Find a running community to keep you accountable

Vincent: When I decided to get into shape, I watched some videos on YouTube to get a better understanding of the sport. I also signed up for a virtual 5K through a Facebook group. How can I use the online running community to help me improve?

PJ: Joining online groups is a great way to build your self-confidence. Runners love sending each other tips and sharing how running has impacted them, so it’s very easy to find a community online. Simply encouraging a new runner or sending kudos to a veteran can go a long way.

Soon, you’ll start thinking of yourself as a runner and not just as someone who runs. We’re all nervous to lace up at first, but we enjoy it enough to keep coming back. Be an ear to someone else looking to get started. Become a run buddy or accountability partner, and show up and cheer each other on! The sense of community you get from a group can be just as rewarding as the satisfaction you get from training.

Don’t forget to have fun

Vincent: I’m scared that when I run my race, I might bump into people because I’m not running in a straight line! How much should I be concentrating on my form and balance?
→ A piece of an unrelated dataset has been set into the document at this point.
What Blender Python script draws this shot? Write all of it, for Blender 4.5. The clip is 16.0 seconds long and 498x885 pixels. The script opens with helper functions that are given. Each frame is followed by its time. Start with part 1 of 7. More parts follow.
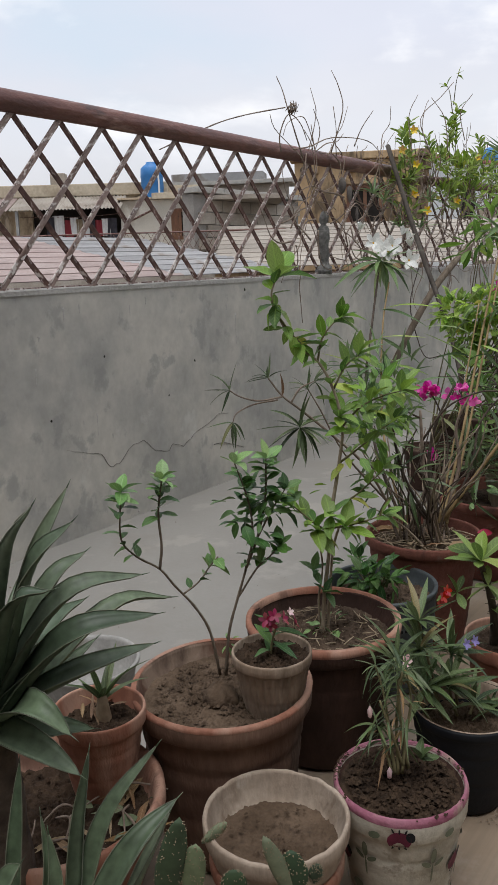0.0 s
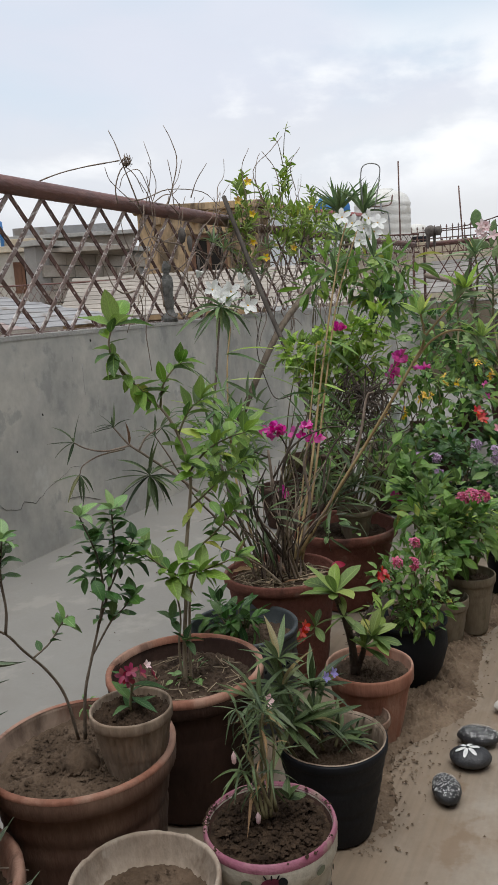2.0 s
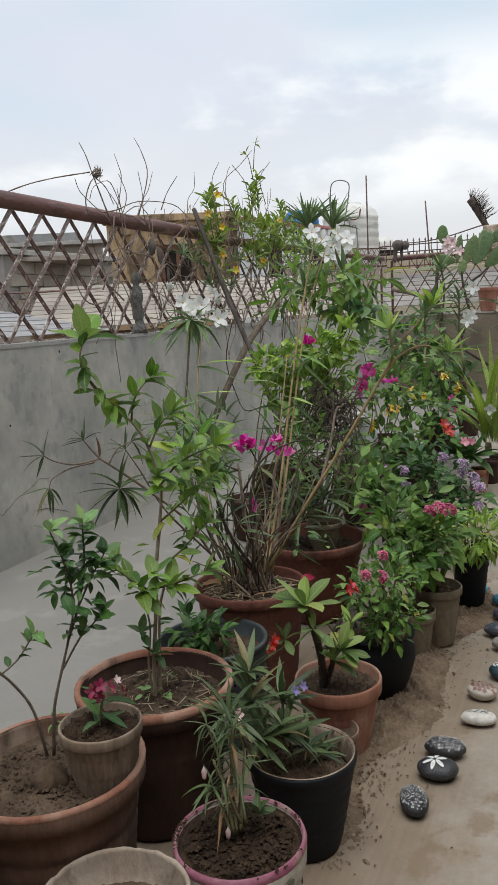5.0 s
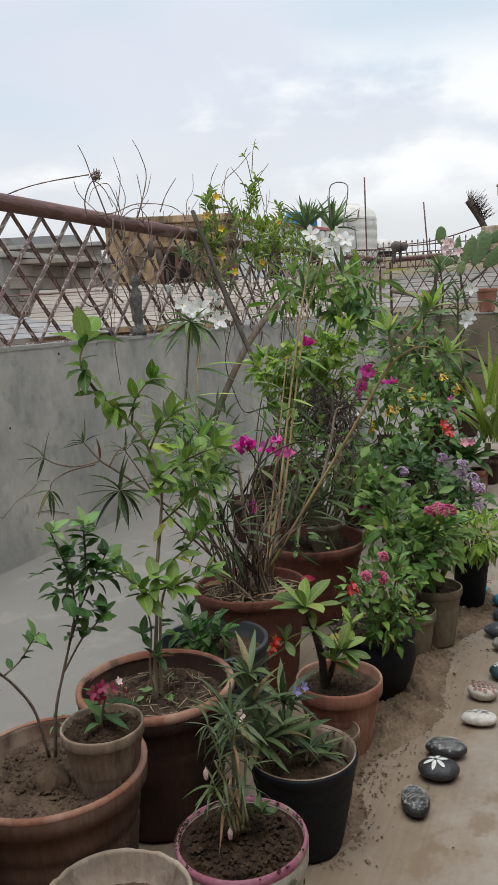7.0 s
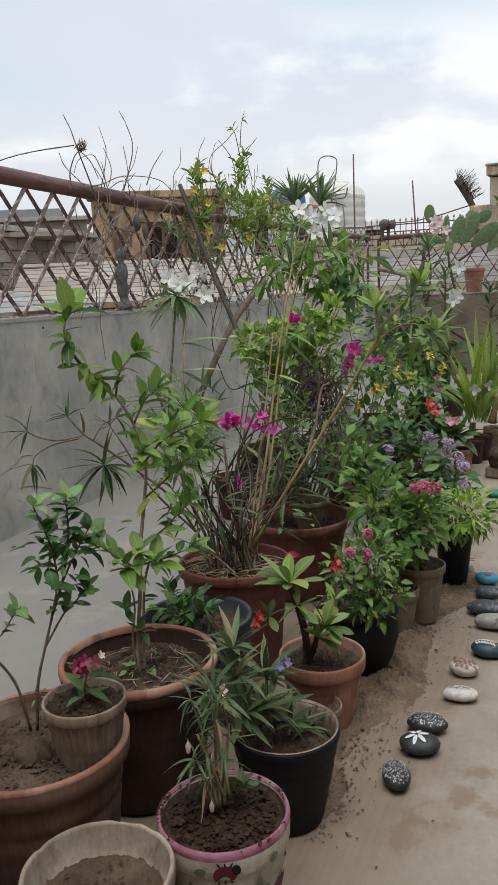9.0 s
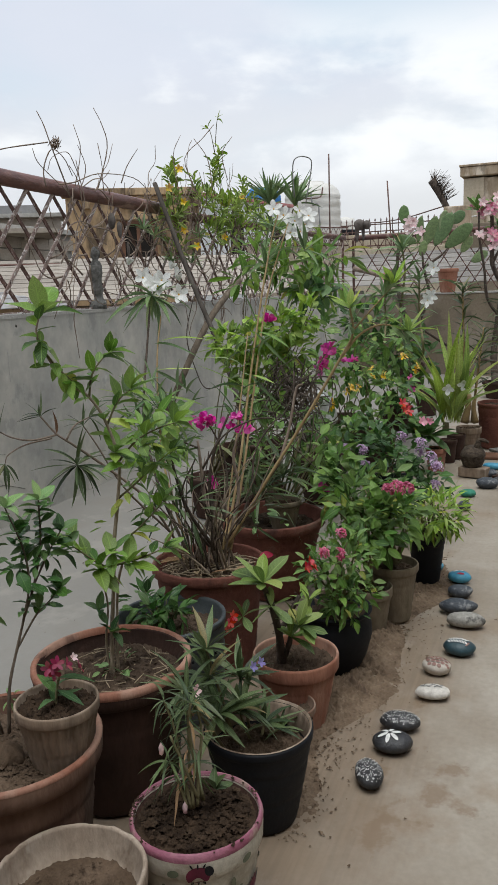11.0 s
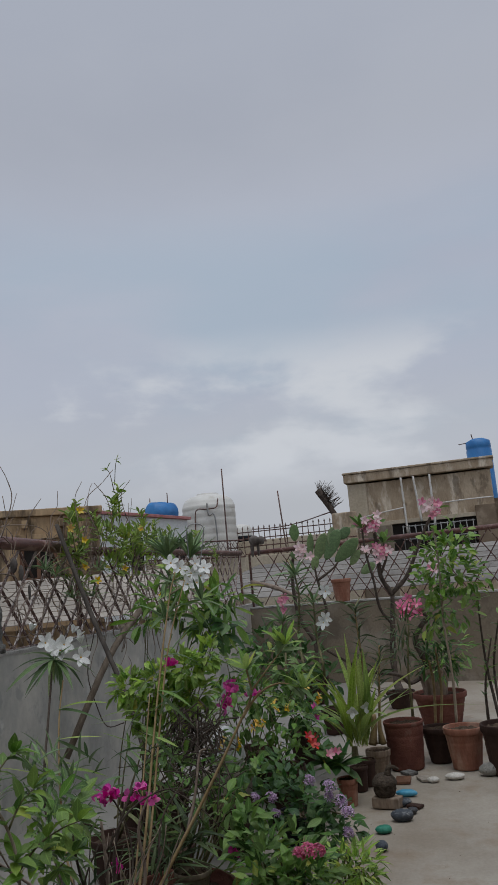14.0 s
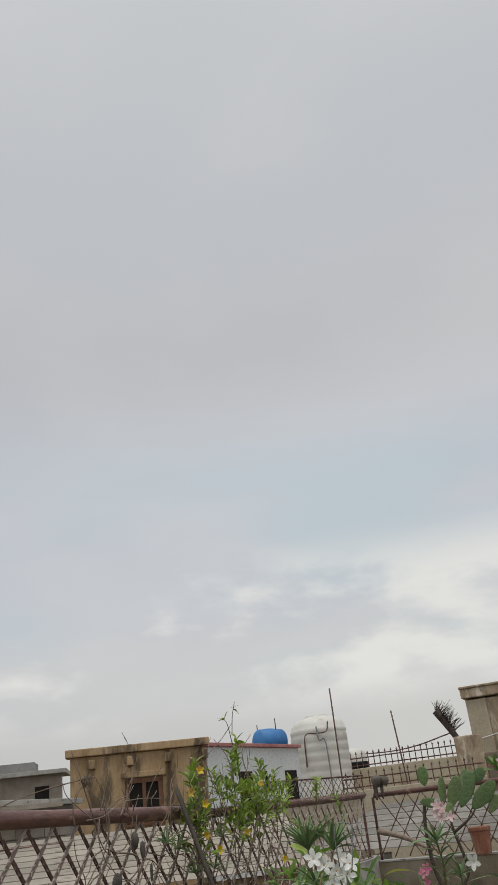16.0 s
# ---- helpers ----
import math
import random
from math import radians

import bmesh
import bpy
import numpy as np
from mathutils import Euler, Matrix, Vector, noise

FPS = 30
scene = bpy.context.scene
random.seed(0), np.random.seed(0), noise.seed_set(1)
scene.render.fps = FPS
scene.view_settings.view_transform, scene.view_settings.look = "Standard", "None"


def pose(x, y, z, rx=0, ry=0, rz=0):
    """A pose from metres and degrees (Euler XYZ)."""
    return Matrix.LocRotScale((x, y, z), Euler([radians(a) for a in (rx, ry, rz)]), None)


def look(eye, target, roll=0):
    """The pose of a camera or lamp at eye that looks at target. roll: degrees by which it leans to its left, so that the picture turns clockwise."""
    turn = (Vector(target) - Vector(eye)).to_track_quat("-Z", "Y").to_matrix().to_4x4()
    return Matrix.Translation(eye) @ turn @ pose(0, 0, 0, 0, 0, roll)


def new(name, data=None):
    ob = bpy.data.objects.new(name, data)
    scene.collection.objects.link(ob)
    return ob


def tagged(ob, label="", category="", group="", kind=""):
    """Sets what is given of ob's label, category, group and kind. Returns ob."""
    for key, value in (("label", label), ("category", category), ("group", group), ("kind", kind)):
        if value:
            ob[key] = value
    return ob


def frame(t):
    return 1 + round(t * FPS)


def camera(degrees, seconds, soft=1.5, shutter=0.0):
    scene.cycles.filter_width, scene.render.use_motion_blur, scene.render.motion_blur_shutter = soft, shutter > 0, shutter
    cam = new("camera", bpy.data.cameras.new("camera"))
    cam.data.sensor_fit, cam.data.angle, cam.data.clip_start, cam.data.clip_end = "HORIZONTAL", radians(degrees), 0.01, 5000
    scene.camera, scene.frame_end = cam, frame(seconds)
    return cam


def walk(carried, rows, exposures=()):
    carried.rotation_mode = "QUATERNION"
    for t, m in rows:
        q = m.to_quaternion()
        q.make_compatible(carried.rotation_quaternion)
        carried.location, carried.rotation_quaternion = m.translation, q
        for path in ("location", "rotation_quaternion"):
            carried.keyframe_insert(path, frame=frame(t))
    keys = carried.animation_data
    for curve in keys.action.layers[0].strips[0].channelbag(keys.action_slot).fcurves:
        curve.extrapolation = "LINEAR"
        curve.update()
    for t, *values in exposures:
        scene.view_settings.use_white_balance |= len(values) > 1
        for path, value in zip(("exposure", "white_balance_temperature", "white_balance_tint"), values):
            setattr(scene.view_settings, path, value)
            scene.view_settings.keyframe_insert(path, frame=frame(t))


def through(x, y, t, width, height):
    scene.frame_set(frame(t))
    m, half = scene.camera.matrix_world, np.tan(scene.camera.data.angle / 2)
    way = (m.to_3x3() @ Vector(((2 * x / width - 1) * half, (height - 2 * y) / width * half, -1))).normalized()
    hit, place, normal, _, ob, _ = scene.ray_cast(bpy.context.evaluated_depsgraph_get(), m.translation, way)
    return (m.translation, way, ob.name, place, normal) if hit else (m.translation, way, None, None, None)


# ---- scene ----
import colorsys
import itertools

cam = camera(34.60, 16.0, soft=1.1)
# seconds, x, y, z, yaw, pitch, roll
ROWS = [
    (0.0, 0.228, -0.045, 1.188, -53.89, -12.73, 1.60),
    (0.5, 0.228, -0.058, 1.189, -56.92, -11.66, 1.97),
    (1.0, 0.239, -0.055, 1.189, -59.09, -11.37, 2.57),
    (1.5, 0.239, -0.059, 1.187, -61.56, -10.88, 3.05),
    (2.0, 0.250, -0.071, 1.183, -64.38, -9.85, 3.62),
    (2.5, 0.240, -0.076, 1.190, -66.34, -9.19, 3.68),
    (3.0, 0.237, -0.080, 1.195, -67.68, -8.90, 3.46),
    (3.5, 0.240, -0.083, 1.194, -68.22, -8.67, 3.22),
    (4.0, 0.240, -0.077, 1.194, -67.61, -8.81, 3.02),
    (6.5, 0.238, -0.068, 1.192, -66.12, -9.42, 3.24),
    (7.0, 0.235, -0.070, 1.194, -66.67, -9.11, 3.22),
    (7.5, 0.238, -0.070, 1.194, -67.33, -9.49, 3.04),
    (8.0, 0.247, -0.065, 1.189, -67.56, -10.08, 2.87),
    (10.5, 0.245, -0.066, 1.183, -67.93, -11.12, 2.09),
    (11.0, 0.248, -0.068, 1.188, -69.32, -10.87, 2.10),
    (11.5, 0.253, -0.072, 1.187, -71.50, -9.58, 1.84),
    (12.0, 0.242, -0.084, 1.195, -72.95, -7.07, 1.89),
    (12.5, 0.228, -0.084, 1.202, -73.42, -4.63, 2.29),
    (13.0, 0.209, -0.090, 1.218, -74.38, -0.56, 3.10),
    (13.5, 0.145, -0.131, 1.298, -75.55, 4.41, 4.23),
    (14.0, 0.088, -0.145, 1.395, -76.27, 9.98, 5.05),
    (14.5, 0.027, -0.158, 1.477, -75.57, 15.12, 5.46),
    (15.0, -0.009, -0.112, 1.574, -73.51, 19.80, 5.47),
    (15.5, 0.014, -0.072, 1.657, -70.90, 23.39, 5.71),
    (16.0, -0.004, -0.051, 1.683, -68.87, 25.35, 6.04),
]
# seconds, stops, kelvin, tint
EXPOSURES = [(0.0, 0.03, 6340, 11), (4.0, 0.0, 6320, 8), (8.0, 0.0, 6340, 8), (11.5, 0.0, 6300, 8), (12.5, -0.06, 6310, 9), (13.0, -0.26, 6250, 9), (13.5, -0.54, 6150, 9), (14.0, -0.80, 6050, 10), (14.5, -0.70, 6100, 9), (15.0, -0.58, 6400, 7), (15.5, -0.52, 6600, 6), (16.0, -0.45, 6700, 7)]
walk(cam, [(t, pose(x, y, z, 90 + pitch, roll, yaw)) for t, x, y, z, yaw, pitch, roll in ROWS], EXPOSURES)

# ---- sky and sun: a bright overcast afternoon ----
world = bpy.data.worlds.new("sky")
scene.world = world
world.use_nodes = True
wt, wl = world.node_tree.nodes, world.node_tree.links
wt.clear()


def wnode(kind, **values):
    n = wt.new(kind)
    for key, value in values.items():
        n.inputs[key.replace("_", " ")].default_value = value
    return n


coord = wt.new("ShaderNodeTexCoord")
sky = wt.new("ShaderNodeTexSky")
sky.sky_type, sky.sun_disc = "NISHITA", False
sky.sun_elevation, sky.sun_rotation = radians(76), radians(243)
sky.air_density, sky.dust_density, sky.ozone_density = 1.2, 3.0, 1.5
sky_dim = wt.new("ShaderNodeVectorMath")
sky_dim.operation = "SCALE"
sky_dim.inputs[3].default_value = 0.115
wl.new(sky.outputs[0], sky_dim.inputs[0])
# overcast sheet: smooth grey overhead, paler and bluer lower down, a warm haze at the horizon
axis = wt.new("ShaderNodeSeparateXYZ")
wl.new(coord.outputs["Generated"], axis.inputs[0])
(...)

PJ: We’ve all worried about how we look on a run. Should you focus on where your foot strikes the ground? Is your back straight enough? Repeat after me: RELAX. If you nail the basics—like completing a dynamic warmup, dressing appropriately, and having a positive expectation for the day’s run—then all you need to focus on is running with ease. Every runner is different, so be proud of how you move your body. Concentrate on improving your form, but don’t get bogged down by overanalyzing your stride. As a new runner, what’s most important is that you’re having enough fun to come back.